Using the data below, return the stretch from the line that contains "5. More parts follow." through the line that contains "return [a +", both included, exactly as it stands and nothing beyond it.

DATA PROVIDED
++++++

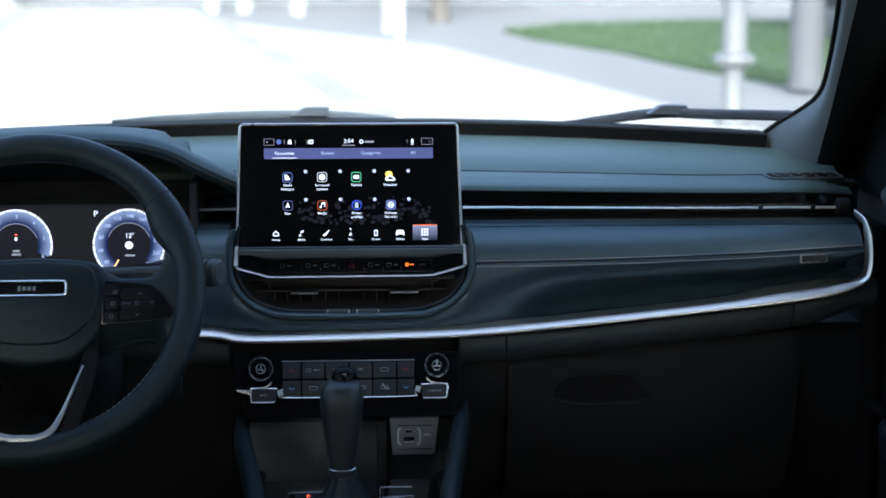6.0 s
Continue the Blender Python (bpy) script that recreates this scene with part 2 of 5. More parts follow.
def steps(a, b, n):
    return [a + (b - a) * i / n for i in range(n + 1)]

# ---------------------------------------------------------------- outdoors
CONCRETE = material("pale_concrete", (0.3147, 0.3168, 0.3093), 0.85, grain=30, bump=0.3, vary=0.10, blotch=0.5)
PAVING = material("grey_paving", (0.1580, 0.1650, 0.1660), 0.85, grain=30, bump=0.3, vary=0.12, blotch=0.6)
PALE_KERB = material("pale_kerb_stone", (0.2952, 0.2952, 0.2844), 0.9, grain=12, bump=0.5, vary=0.15, blotch=0.7)
KERB = material("kerb_stone", (0.205, 0.202, 0.172), 0.9, grain=12, bump=0.5, vary=0.35, blotch=0.7)
GRASS = material("mown_grass", (0.038, 0.072, 0.024), 0.9, grain=60, bump=1.0, vary=0.35, blotch=0.8)
PAINTED = material("white_paint", (0.5616, 0.5688, 0.5760), 0.45, grain=80, bump=0.1, vary=0.06, blotch=2)
WALL_PAINT = material("pale_render", (0.1368, 0.1512, 0.1584), 0.8, grain=25, bump=0.2, vary=0.08, blotch=0.4)
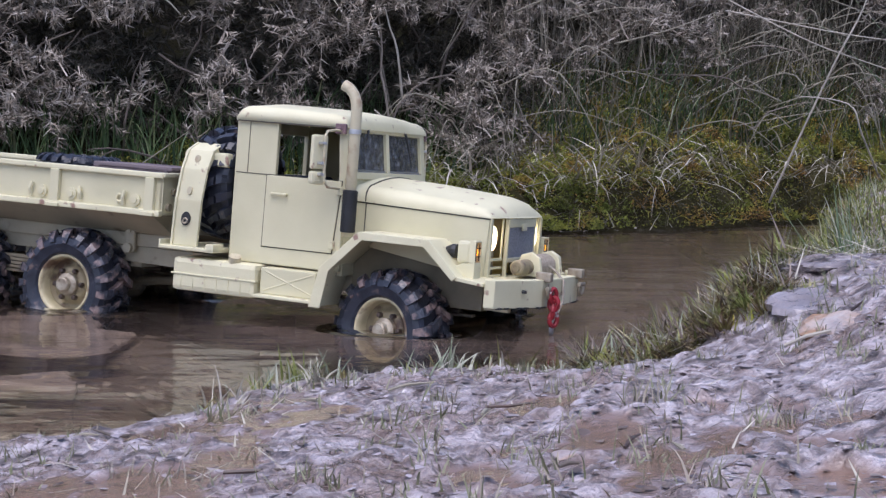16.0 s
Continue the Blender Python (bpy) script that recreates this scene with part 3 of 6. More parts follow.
def gorse_bush(x0, x1, low, high, count, seed, thin=1.0):
    """One dead gorse bush on the far bank: woody stems, inner growth coloured as shade and pale outer sprigs."""
    rng = np.random.RandomState(seed)
    bush = new("gorse_bush")
    cx = (x0 + x1) / 2
    bush.location = (cx, float(far_line(np.array(cx))) + 0.25, 0.1)
    off = np.array(bush.location)

    def spots(n, back):
        x = rng.uniform(x0, x1, n)
        u = rng.uniform(0, 1, n)
        # the skirt of the bush hangs in uneven lobes
        lobe = low + 0.05 * grain(x, x * 0, 9, 21) + 0.03 * grain(x, x * 0, 23, 22)
        z = lobe + (high - lobe) * u
        face = far_line(x) + 0.09 + 0.40 * (z - 0.1) + 0.05 * grain(x, z, 7, 23) + 0.03 * grain(x, z, 19, 24)
        return np.stack([x, face + back, z], 1) - off
    outer = spots(count, rng.uniform(-0.02, 0.07, count))
    hollow = grain(outer[:, 0] + off[0], outer[:, 2] * 1.4, 10, 25)
    clump = grain(outer[:, 0] + off[0], outer[:, 2], 26, 26)
    thin_ = np.exp(-((outer[:, 0] + off[0] + 0.23) / 0.13) ** 2 - ((outer[:, 2] + off[2] - 0.25) / 0.11) ** 2)
    outer = outer[(hollow > -0.30) & (clump > -0.35) & (rng.uniform(size=count) > 0.72 * thin_)]
    n = len(outer)
    tagged(gorse("foliage", outer, outward(rng, n, 0.0, 0.9), rng.uniform(0.018, 0.045, n), GORSE, bush, seed=seed), kind="stuff")
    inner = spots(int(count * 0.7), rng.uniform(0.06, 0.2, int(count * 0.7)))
    tagged(gorse("inner_growth", inner, outward(rng, len(inner), 0.3, 0.4), rng.uniform(0.03, 0.06, len(inner)), GORSE_SHADED, bush, 20, 0.02, seed + 1), kind="stuff")
    bm = B()
    for k in range(int(34 * (x1 - x0) / 0.4)):
        p = spots(1, np.array([rng.uniform(0.0, 0.09)]))[0]
        p[2] = max(p[2] - 0.12, 0.0)
        d = outward(rng, 1, 1.1, 0.5)[0]
        pts, q = [], Vector(p)
        for s in range(6):
            pts.append(q.copy())
            d = d + rng.normal(size=3) * 0.22
            d[2] -= 0.10 * s * 0.4
            d /= np.linalg.norm(d)
            q = q + Vector(d) * 0.035
        tube(bm, pts, [0.0022, 0.002, 0.0018, 0.0015, 0.0012, 0.0007], 5)
    tagged(part("branch_tangle", bm, TWIG, bush), kind="stuff")
    tagged(bush, "grey-brown dead gorse bush on the far bank", "bush", "gorse bushes")
    return bush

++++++

TASK RESPONSE
Continue the Blender Python (bpy) script that recreates this scene with part 2 of 5. More parts follow.
def steps(a, b, n):
    return [a + (b - a) * i / n for i in range(n + 1)]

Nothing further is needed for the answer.